Итак, нет оснований полагать, что поэт Иосиф Уткин, хотя в Иркутске он сделался чуть не первым комсомольцем, был слеп в отношении советской власти и России. Наоборот, есть все основания думать, что, несмотря на свою молодость, он был мудрый человек. А какая же мудрость может быть у еврейского бохера? У еврейского бохера, естественно, может быть еврейская мудрость.
И вот доказательство: все, что написал поэт Уткин, который, как мы уже знаем, всю жизнь одевался и держался как лорд Байрон, в последующие двадцать лет, вплоть до рокового дня 13 ноября 1944 года, когда он погиб в авиационной катастрофе под Москвой, возвращаясь с фронта, не идет ни в какое сравнение с «Рыжим Мотэле».
Илья Сельвинский сказал в те трагические дни: «Если бы Уткин ничего не написал, кроме этой поэмы, то и тогда он завоевал бы себе право на прочное место в советской поэзии». С этими словами можно вполне согласиться, сделав одну небольшую поправку: если бы Уткин написал все, что он написал, кроме этой поэмы, он бы занял в поэзии такое же место, как сотни и тысячи других советских поэтов, которые, изведя горы бумаги, оставили свое имя и свои стихи единственно для хацапетовских диссертантов.
Но «Повесть о рыжем Мотэле, господине инспекторе, раввине Исайе и комиссаре Блох», как было уже сказано, писал, при всех революционных ее аксессуарах, не советский поэт, а еврейский бохер, который к своей бар мицве должен был, пусть не чересчур, но в меру, понатореть и в Священном Писании, и по части еврейских обрядов и, конечно, пусть не самому написать, но хотя бы прочитать, что написали другие на языке идиш, который в те годы был еще в ходу среди евреев.
И вот тут мы встаем перед великой загадкой: каким образом еврей, родившийся на забытой Богом станции Китайско-Восточной железной дороги и проведший первые двадцать лет, то есть половину своей жизни, в заштатном сибирском городе Иркутск, мог написать одну из самых еврейских вещей в русской литературе — «Повесть о рыжем Мотэле»?
Заметим, однако, что загадка эта не новая, загадке этой уже более полувека, и чуть не первым, кто пытался разрешить ее, был близкий Ленину человек, вошедший в его правительство в качестве наркома просвещения, Анатолий Васильевич Луначарский. Вот его доподлинные слова: «Прежде чем сказать несколько слов о знаменитой повести Уткина, укажу на то, что Уткин, не будучи сам ни жителем Кишинева, ни ему подобных городов, а иркутским уроженцем (здесь небольшая ошибка: Уткин, как помним, был уроженцем станции Хинган, КВЖД), изумительно сумел проникнуть в самые недра этнографически еврейского духа. Это объясняется не только тем, что Уткин сам по происхождению еврей. Нет, это в пределах широко живописного и чуткого, восприимчивого дара Уткина, потому что другим, менее большим, но чрезвычайно глубоким шедевром его является небольшая поэма „Якуты“…

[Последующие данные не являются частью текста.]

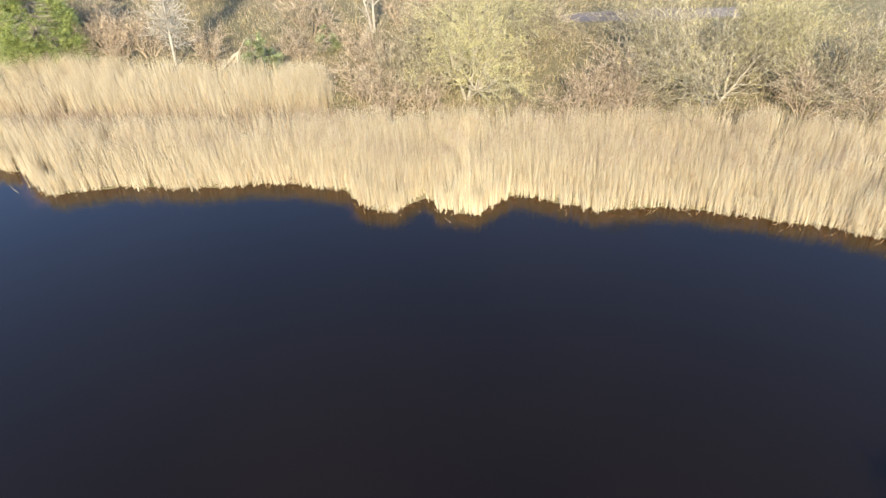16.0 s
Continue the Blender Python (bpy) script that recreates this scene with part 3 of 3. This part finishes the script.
def again(ob, x, y, turn, scale=1.0):
    c = copy_thing(ob, pose(x, y, float(ground_z(x, y)) - 0.05, 0, 0, turn))
    c.scale = (scale, scale, scale)
    return c


def conifer(name, label, seed, height, radius, mat, shape=0.85, whorl=0.38, spray=0.36, skirt=0.04, sprays=4, scatter=0.55):
    """A trunk with whorls of drooping boughs, each feathered with small sprays."""
    rng = np.random.default_rng(seed)
    root = tagged(new(name), label, "conifer tree")
    p0 = np.array([[0, 0, height * k / 8 - 0.1] for k in range(8)])
    p1 = np.array([[0, 0, height * (k + 1) / 8 - 0.1] for k in range(8)])
    rr = np.array([0.02 * height * (1 - k / 8.3) * 0.6 for k in range(9)])
    part("trunk", mesh_of("trunk", *tubes(p0, p1, rr[:-1], rr[1:], 7), BARK), root)
    bough, b, t, w = [], [], [], []
    z = height * skirt
    while z < height - 0.2:
        f = 1 - z / height
        reach = radius * f ** shape
        for k in range(max(5, int(6 + 7 * f))):
            a = rng.uniform(0, 2 * math.pi)
            ln = reach * rng.uniform(0.65, 1.12)
            q = np.array([0, 0, z + rng.uniform(-0.15, 0.15)])
            steps = max(2, int(ln / 0.42))
            d = np.array([math.cos(a), math.sin(a), 0.4])
            for s in range(steps):
                d = d + np.array([0, 0, -0.10]) + rng.normal(0, 0.06, 3)
                d /= np.linalg.norm(d)
                q2 = q + d * ln / steps
                bough.append((q, q2, 0.05 * (1 - s / steps) + 0.01, 0.05 * (1 - (s + 1) / steps) + 0.008))
                if s / steps > 0.3 or steps < 4:
                    for _ in range(sprays):
                        side = rng.normal(0, 1, 3) * (1, 1, 0.9)
                        way = d * 0.6 + 0.75 * side / np.linalg.norm(side) + np.array([0, 0, -0.18])
                        at = q + (q2 - q) * rng.uniform() + scatter * spray * np.array([rng.normal(), rng.normal(), rng.normal(0, 0.45)])
                        b.append(at), t.append(at + way / np.linalg.norm(way) * spray * rng.uniform(0.6, 1.3)), w.append(spray * rng.uniform(0.3, 0.5))
                q = q2
            b.append(q), t.append(q + d * spray), w.append(spray * 0.4)
        z += whorl * rng.uniform(0.7, 1.3)
    g0, g1, h0, h1 = (np.array(v) for v in zip(*bough))
    stuff(part("branchwork", mesh_of("branchwork", *tubes(g0, g1, h0, h1), BARK), root))
    stuff(part("crown", mesh_of("crown", *spears(np.array(b), np.array(t), np.array(w), rng), mat), root))
    return root


def bushy_conifer(name, label, seed, height, radius, mat, lobes, lobe=0.8, sprays=240, shape=0.6, lean=(0.0, 0.0)):
    """A trunk whose boughs end in rounded lobes of needles, lighter outside and gapped between."""
    rng = np.random.default_rng(seed)
    root = tagged(new(name), label, "conifer tree")
    ts = np.linspace(0, 1, 8)
    part("trunk", mesh_of("trunk", *run_tube(np.stack([lean[0] * ts, lean[1] * ts, height * ts - 0.1], 1), 0.014 * height * (1.05 - ts), 7), BARK), root)
    f = np.sqrt(rng.uniform(0, 1, lobes))
    z = height * (1 - f) * 0.97 + 0.04 * height
    a = rng.uniform(0, 2 * math.pi, lobes)
    r = radius * f ** shape * rng.uniform(0.6, 1.05, lobes)
    axis_at = np.stack([lean[0] * z / height, lean[1] * z / height, z], 1)
    mid = axis_at + np.stack([r * np.cos(a), r * np.sin(a), -0.12 * r], 1)
    stuff(part("branchwork", mesh_of("branchwork", *tubes(axis_at, mid, np.full(lobes, 0.05), np.full(lobes, 0.015)), BARK), root))
    size = lobe * rng.uniform(0.55, 1.2, lobes) * (0.5 + 0.5 * f)
    k = np.repeat(np.arange(lobes), sprays)
    d = rng.normal(0, 1, (len(k), 3)) * (1, 1, 0.75)
    d /= np.linalg.norm(d, axis=1, keepdims=True)
    out = np.stack([np.cos(a), np.sin(a), 0.25 + 0 * a], 1)[k]
    b = mid[k] + (d + 0.25 * out) * (size[k] * rng.uniform(0.25, 0.95, len(k)))[:, None]
    t = b + (0.7 * d + 0.6 * out + (0, 0, 0.1)) * (0.26 * rng.uniform(0.6, 1.3, len(k)))[:, None]
    stuff(part("crown", mesh_of("crown", *spears(b, t, rng.uniform(0.06, 0.11, len(k)), rng), mat), root))
    return root


# evergreens behind the reeds
set_down(bushy_conifer("spruce", "bushy sunlit yellow-green spruce behind the reed bed", 3, 12.4, 4.5, NEEDLES, 320, 0.9, 220), 43.8, 76.4)
set_down(conifer("spruce", "tall narrow dark green spruce standing behind reeds", 4, 14.6, 3.8, NEEDLES_BLUE, 0.6, 0.32, 0.32, 0.03, 14, 0.8), 16.1, 79.0)
set_down(bushy_conifer("juniper", "low blue-green juniper bush at the reed edge", 6, 3.9, 1.9, NEEDLES_JUNIPER, 34, 0.6, 260, lean=(-0.9, 0.3)), 67.3, 75.6)
set_down(bushy_conifer("juniper", "small green juniper in dead grass", 7, 2.6, 1.2, NEEDLES_JUNIPER, 16, 0.5, 240), 72.2, 81.4)

# dense spruces of the near bank, whose shade lies on the pond
NEAR = [(13.0, -8.5, 21.0), (5.6, -9, 20.0), (-18.0, -9, 21.0), (-13.4, -8, 23.0), (-8.8, -8.5, 21.0), (47.5, -8.5, 23.0), (51.5, -8, 22.0), (58.0, -8, 20.0), (112.5, -8.5, 20.0), (117.0, -8, 22.0)]
bank_spruce = set_down(conifer("spruce", "tall dark spruce with a dense high crown on the bank", 51, 24.0, 7.2, NEEDLES_BLUE, 0.5, 0.36, 0.62, 0.62, 7, 1.3), 9.2, -8)
for k, (x, y, h) in enumerate(NEAR):
    again(bank_spruce, x, y, 50 * k + 20, h / 24.0)

# bare trees and thickets along the back
set_down(bare_tree("bare_tree", "pale bleached bare tree with whiskery branches", "tree", 41, 1, 12.0, 0.22, TWIG_PALE, BARK_PALE, rise=-0.01, wander=0.09, fork=(4.2, 2.6, 1.0), bare=(0.16, 0.1, 0.1), last=2, reach=(0.34, 1.0), lean=(0.15, 0), thin=0.022, limbs_apart=False, straight=0.15, slim=0.24), 57.5, 76.6)
set_down(bare_tree("bare_tree", "thin pale bare tree in the scrub", "tree", 42, 2, 8.5, 0.17, TWIG_PALE, BARK_PALE, 0.15, rise=0.02, wander=0.08, straight=0.3, fork=(2.0, 1.8, 0.8), last=2, reach=(0.6, 1), thin=0.01), 75.9, 86.0)
yellow = set_down(bare_tree("willow", "broad leaning willow covered in yellow-green lichen", "tree", 43, 4, 7.0, 0.2, TWIG_YELLOW, BARK_WILLOW, 0.6, lichen=0.55, lean=(0.5, 0.0), bare=(0.26, 0.1, 0.05), fork=(2.4, 1.8, 1.0), step=(0.55, 0.55, 0.5, 0.4), thin=0.011, rise=0.03, reach=(1.25, 1, 1, 1)), 87.6, 71.4)
grey = set_down(bare_tree("willow", "large grey bare willow with lichened twigs", "tree", 44, 6, 7.6, 0.14, TWIG_GREY, BARK_WILLOW, 0.95, lichen=0.25, bare=(0.18, 0.08, 0.05), rise=0.07, fork=(1.5, 1.5, 0.9), step=(0.6, 0.55, 0.5, 0.4), thin=0.013), 108.5, 71.4)
bush = set_down(bare_tree("shrub", "leafless brown shrub behind the reeds", "shrub", 45, 11, 3.6, 0.05, TWIG_BROWN, TWIG_BROWN, 0.8, last=2, fork=(2.0, 1.7, 1.0), bare=(0.1, 0.1, 0.1), step=(0.7, 0.6, 0.55, 0.3), group="scrub", thin=0.017, limbs_apart=False), 51.0, 78.0)
pale = set_down(bare_tree("shrub", "leafless greyish shrub with tangled twigs", "shrub", 46, 10, 3.8, 0.05, TWIG_GREY, TWIG_GREY, 0.8, last=2, fork=(2.0, 1.7, 1.0), bare=(0.1, 0.1, 0.1), step=(0.7, 0.6, 0.55, 0.3), group="scrub", thin=0.017, limbs_apart=False), 81.6, 71.0)
lay = random.Random(9)
BROWN_AT = [(53.8, 78.6, 60, 1.0), (49.2, 79.2, 200, 1.0), (60.6, 77.8, 20, 0.8), (70.0, 78.4, 90, 0.75), (78.4, 70.4, 140, 0.85), (80.6, 68.2, 0, 0.75), (84.0, 68.8, 250, 0.75),
            (78.0, 74.8, 320, 0.95), (98.8, 70.4, 30, 0.9), (101.0, 70.2, 190, 0.9), (101.2, 73.4, 100, 1.05), (96.8, 69.6, 280, 0.75), (30.0, 79.4, 10, 0.9), (35.6, 78.6, 70, 0.9),
            (115.6, 70.0, 50, 0.95), (120.8, 69.6, 150, 1.0), (75.6, 79.0, 15, 0.85)]
BROWN_AT += [(lay.uniform(20, 126), lay.uniform(82, 90), lay.uniform(0, 360), lay.uniform(0.6, 1.15)) for _ in range(7)]
for x, y, turn, s in BROWN_AT:
    again(bush, x, y, turn, s)
PALE_AT = [(84.2, 74.0, 80, 1.1), (79.6, 77.2, 200, 1.05), (83.2, 79.6, 10, 1.15), (112.6, 77.6, 300, 1.2), (104.6, 75.4, 120, 1.1), (8.0, 82.0, 60, 0.9), (22.4, 80.4, 160, 0.9),
           (87.4, 81.0, 40, 1.15), (119.0, 74.0, 222, 1.3), (103.0, 71.2, 70, 0.85)]
PALE_AT += [(lay.uniform(25, 126), lay.uniform(81, 100), lay.uniform(0, 360), lay.uniform(0.7, 1.2)) for _ in range(12)]
for x, y, turn, s in PALE_AT:
    again(pale, x, y, turn, s)
again(grey, 117.8, 73.2, 140, 1.0)
again(grey, 103.8, 79.0, 250, 0.85)
again(yellow, 114.0, 80.0, 200, 0.85)
again(grey, 94.0, 86.0, 30, 0.9)

# trees at the water's edge under the camera
set_down(bare_tree("willow", "low leafless willow with yellow-lichened curved branches by the water", "tree", 47, 18, 2.7, 0.07, TWIG_LICHEN, BARK_LICHEN, 1.15, wander=0.24, last=3, fork=(1.9, 1.8, 1.2), bare=(0.25, 0.1, 0.1), step=(0.5, 0.4, 0.35, 0.28), lichen=0.03, thin=0.007), 5.6, 12.8)
set_down(bare_tree("willow", "low leafless willow with pinkish-grey twig tips by the water", "tree", 48, 14, 3.2, 0.06, TWIG_BROWN, BARK_LICHEN, 1.1, wander=0.24, last=3, fork=(1.8, 1.7, 1.1), bare=(0.25, 0.1, 0.1), step=(0.5, 0.4, 0.35, 0.28), lichen=0.01, thin=0.007, limbs_apart=False), -13.8, 13.4)


# ---- dead grass and small things ----
def dead_grass():
    rng = np.random.default_rng(61)
    n = 120000
    px, py = rng.uniform(4, 128, n), 65 + 37 * rng.uniform(0, 1, n) ** 1.2
    back = np.interp(px, BACK[:, 0], BACK[:, 1])
    on_track = np.abs(py - track_y(px)) < 1.9
    keep = (py > back - 0.8) & (rng.uniform(size=n) < 0.5 + 0.6 * wave(px, py, 3, 2)) & ~(on_track & (px > 95))
    px, py = px[keep], py[keep]
    n = len(px)
    h = np.clip(0.55 + 0.4 * wave(px, py, 3.2, 5) + rng.normal(0, 0.15, n), 0.12, 1.5)
    base = np.stack([px, py, ground_z(px, py) - 0.03], 1)
    tip = base + np.stack([rng.normal(0.05, 0.3, n) * h, rng.normal(-0.1, 0.3, n) * h, h], 1)
    ob = tagged(new("dead_grass", mesh_of("dead_grass", *spears(base, tip, rng.uniform(0.03, 0.07, n), rng), GRASS)), "tangled tan dead grass between the shrubs", "grass", kind="stuff")


dead_grass()


def stump():
    """A bleached fallen limb with splintered roots."""
    rng = np.random.default_rng(71)
    runs = [[], [], [], []]
    opt = dict(straight=1, slim=0.62, step=(0.3, 0.25), wander=0.14, rise=-0.05, fork=(1.0, 0.6), bare=(0.2, 0.2), thin=0.02, reach=(1, 1))
    for d, ln, r in (((-0.3, -0.6, -0.8), 2.0, 0.15), ((-0.7, -0.5, -0.5), 2.2, 0.13), ((0.1, -0.7, -0.7), 1.8, 0.12), ((-0.9, -0.3, 0.0), 1.6, 0.1), ((0.5, 0.2, 0.5), 1.2, 0.1)):
        grow(rng, runs, np.array([0, 0, 1.7]), np.array(d), ln, r, 0, 1, opt)
    root = tagged(new("fallen_limb"), "bleached fallen limb leaning on a stump at the reed edge", "dead wood")
    part("stump", mesh_of("stump", *run_tube(np.array([[0, 0, -0.2], [0, 0.02, 0.6], [0.03, 0, 1.8]]), np.array([0.26, 0.2, 0.16]), 8), BARK_WILLOW), root)
    for line, sizes in runs[0] + runs[1]:
        part("branch", mesh_of("branch", *run_tube(line, sizes, 6), BARK_WILLOW), root)
    return set_down(root, 64.6, 76.2)


stump()


def floating_bits():
    """Broken bits of stalk and down lying on the water."""
    rng = np.random.default_rng(81)
    m = 34
    x, y = np.r_[rng.uniform(-22, 22, 20), rng.uniform(12, 40, 14)], np.r_[rng.uniform(18, 26, 20), rng.uniform(19, 24, 14)]
    a, ln = rng.uniform(0, 2 * math.pi, m), np.where(rng.uniform(size=m) < 0.25, rng.uniform(0.3, 0.6, m), rng.uniform(0.05, 0.14, m))
    b = np.stack([x, y, np.full(m, 0.006)], 1)
    t = b + np.stack([np.cos(a) * ln, np.sin(a) * ln, rng.uniform(0, 0.03, m)], 1)
    tagged(new("floating_stalks", mesh_of("floating_stalks", *stalks(b, t, rng.uniform(0.010, 0.022, m), np.zeros((m, 3)), rng), STRAW_PALE)), "short bits of pale reed stalk floating on water", "debris", kind="stuff")


floating_bits()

О „Мотэле“ немного. Повесть пользуется заслуженным широчайшим успехом. Ее мудрый юмор даже как-то странно сочетается для меня с молодостью Уткина. Это произведение полно задумчивой зрелости; виртуозная форма, мягкость переходов, богатый, великолепно ухватывающий русско-еврейскую речь стиль, соединение серьезности, даже строгости, с непринужденной иронией — все это ставит Уткина сразу в ряды крупнейших поэтов нашего времени. Будем ждать, как пойдут дальше дороги его развития».

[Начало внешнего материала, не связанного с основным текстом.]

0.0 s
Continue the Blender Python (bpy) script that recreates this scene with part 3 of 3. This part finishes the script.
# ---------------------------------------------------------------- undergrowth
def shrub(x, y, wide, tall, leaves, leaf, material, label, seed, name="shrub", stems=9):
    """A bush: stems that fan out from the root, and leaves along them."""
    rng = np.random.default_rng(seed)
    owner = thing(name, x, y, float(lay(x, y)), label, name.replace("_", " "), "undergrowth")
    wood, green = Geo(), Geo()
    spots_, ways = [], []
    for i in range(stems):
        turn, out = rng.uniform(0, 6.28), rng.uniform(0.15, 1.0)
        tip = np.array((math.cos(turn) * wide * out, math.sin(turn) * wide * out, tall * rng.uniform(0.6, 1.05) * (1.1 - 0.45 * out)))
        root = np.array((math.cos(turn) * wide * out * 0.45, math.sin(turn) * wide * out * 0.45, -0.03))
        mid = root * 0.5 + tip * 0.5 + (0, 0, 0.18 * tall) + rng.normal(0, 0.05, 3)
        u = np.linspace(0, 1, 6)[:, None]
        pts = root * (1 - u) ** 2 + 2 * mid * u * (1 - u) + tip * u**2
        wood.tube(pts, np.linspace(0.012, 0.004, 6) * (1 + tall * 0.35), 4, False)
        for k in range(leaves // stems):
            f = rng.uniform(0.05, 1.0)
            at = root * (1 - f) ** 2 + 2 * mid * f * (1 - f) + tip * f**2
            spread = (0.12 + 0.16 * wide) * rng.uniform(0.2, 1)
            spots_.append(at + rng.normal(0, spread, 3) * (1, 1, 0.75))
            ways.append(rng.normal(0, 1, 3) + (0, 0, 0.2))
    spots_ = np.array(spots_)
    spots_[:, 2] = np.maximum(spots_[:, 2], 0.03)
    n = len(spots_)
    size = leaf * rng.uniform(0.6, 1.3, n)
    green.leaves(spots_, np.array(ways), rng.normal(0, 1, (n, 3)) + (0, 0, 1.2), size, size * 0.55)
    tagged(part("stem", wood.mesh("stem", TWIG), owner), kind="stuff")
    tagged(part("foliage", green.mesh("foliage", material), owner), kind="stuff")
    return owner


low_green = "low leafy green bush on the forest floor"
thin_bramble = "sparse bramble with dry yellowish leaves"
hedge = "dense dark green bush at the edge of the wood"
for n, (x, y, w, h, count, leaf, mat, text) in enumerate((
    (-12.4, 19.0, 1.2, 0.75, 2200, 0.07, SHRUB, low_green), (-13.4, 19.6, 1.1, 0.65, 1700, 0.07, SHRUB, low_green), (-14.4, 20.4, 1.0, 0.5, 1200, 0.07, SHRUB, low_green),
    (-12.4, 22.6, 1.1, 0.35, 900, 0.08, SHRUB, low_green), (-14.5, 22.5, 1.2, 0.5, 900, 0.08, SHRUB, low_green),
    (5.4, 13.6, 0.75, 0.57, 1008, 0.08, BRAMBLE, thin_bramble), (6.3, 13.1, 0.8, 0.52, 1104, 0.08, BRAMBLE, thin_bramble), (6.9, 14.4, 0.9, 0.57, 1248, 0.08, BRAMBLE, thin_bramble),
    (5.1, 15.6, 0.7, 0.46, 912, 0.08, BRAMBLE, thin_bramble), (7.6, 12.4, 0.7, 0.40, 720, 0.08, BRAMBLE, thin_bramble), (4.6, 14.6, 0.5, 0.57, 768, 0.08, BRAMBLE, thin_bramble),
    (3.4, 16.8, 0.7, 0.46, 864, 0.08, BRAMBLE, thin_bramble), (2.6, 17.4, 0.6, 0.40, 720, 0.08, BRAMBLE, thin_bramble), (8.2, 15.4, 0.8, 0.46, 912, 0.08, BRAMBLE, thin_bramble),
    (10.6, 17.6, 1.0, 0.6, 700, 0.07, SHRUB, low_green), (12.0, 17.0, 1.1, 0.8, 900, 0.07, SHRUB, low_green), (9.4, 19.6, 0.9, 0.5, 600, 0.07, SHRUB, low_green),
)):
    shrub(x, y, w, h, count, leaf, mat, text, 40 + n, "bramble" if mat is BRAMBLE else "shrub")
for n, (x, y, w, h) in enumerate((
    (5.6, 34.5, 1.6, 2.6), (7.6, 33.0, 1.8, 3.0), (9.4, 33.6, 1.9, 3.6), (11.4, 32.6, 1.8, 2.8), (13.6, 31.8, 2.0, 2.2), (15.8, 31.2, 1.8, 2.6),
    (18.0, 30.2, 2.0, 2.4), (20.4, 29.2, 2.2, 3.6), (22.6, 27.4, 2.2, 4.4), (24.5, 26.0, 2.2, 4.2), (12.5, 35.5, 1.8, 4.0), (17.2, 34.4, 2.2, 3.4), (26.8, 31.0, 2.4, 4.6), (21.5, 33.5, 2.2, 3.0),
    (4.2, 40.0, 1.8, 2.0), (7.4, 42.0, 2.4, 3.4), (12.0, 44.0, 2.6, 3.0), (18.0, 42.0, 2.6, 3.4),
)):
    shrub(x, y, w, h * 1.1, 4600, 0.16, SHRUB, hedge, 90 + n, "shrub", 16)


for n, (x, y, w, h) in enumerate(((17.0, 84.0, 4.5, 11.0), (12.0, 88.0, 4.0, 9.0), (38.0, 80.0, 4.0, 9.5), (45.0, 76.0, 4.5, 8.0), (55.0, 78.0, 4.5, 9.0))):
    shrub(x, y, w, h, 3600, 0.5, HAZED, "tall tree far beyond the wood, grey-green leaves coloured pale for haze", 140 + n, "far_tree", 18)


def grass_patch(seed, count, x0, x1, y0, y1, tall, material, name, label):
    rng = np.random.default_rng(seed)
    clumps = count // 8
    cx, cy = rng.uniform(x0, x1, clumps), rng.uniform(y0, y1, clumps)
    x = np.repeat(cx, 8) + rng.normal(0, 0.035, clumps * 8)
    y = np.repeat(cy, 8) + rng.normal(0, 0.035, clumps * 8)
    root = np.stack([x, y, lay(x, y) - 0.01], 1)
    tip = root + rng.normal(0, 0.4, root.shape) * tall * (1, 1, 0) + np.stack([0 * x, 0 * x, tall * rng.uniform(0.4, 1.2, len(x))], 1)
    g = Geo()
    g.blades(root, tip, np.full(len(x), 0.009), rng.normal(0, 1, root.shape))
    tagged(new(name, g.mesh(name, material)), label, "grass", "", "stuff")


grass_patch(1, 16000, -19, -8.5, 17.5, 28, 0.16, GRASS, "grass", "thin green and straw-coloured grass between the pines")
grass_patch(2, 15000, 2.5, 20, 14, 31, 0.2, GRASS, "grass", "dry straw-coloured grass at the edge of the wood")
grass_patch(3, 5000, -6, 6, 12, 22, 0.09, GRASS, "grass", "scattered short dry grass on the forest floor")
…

Ну насчет дальнейших дорог выше было уже сказано, что ничего равного «Мотэле» Уткин более не создал. Даже знаменитая его поэма «Милое детство», которую Горький считал шедевром, никак не может быть поставлена в один ряд с «Мотэле», хотя местами повторяет, от первого до, как говорил знаменитый одесский профессор Столярский, до последнего си, ее тон:
Но вернемся к главному вопросу: что же это была за сила, которая заявила себя с такой полнотой, с такой властностью в душе чалдона, что взяла верх над его чалдонством и поставила его, по словам Луначарского, признанного знатока мировой литературы, «сразу в ряды крупнейших поэтов нашего времени»?
Сила эта была еврейство поэта, но не то еврейство, которое просто в паспорте, потому что так угодно, так выгодно властям, а то еврейство, которое в крови, в душе, в каждой клеточке тела и составляет самое сущность человека.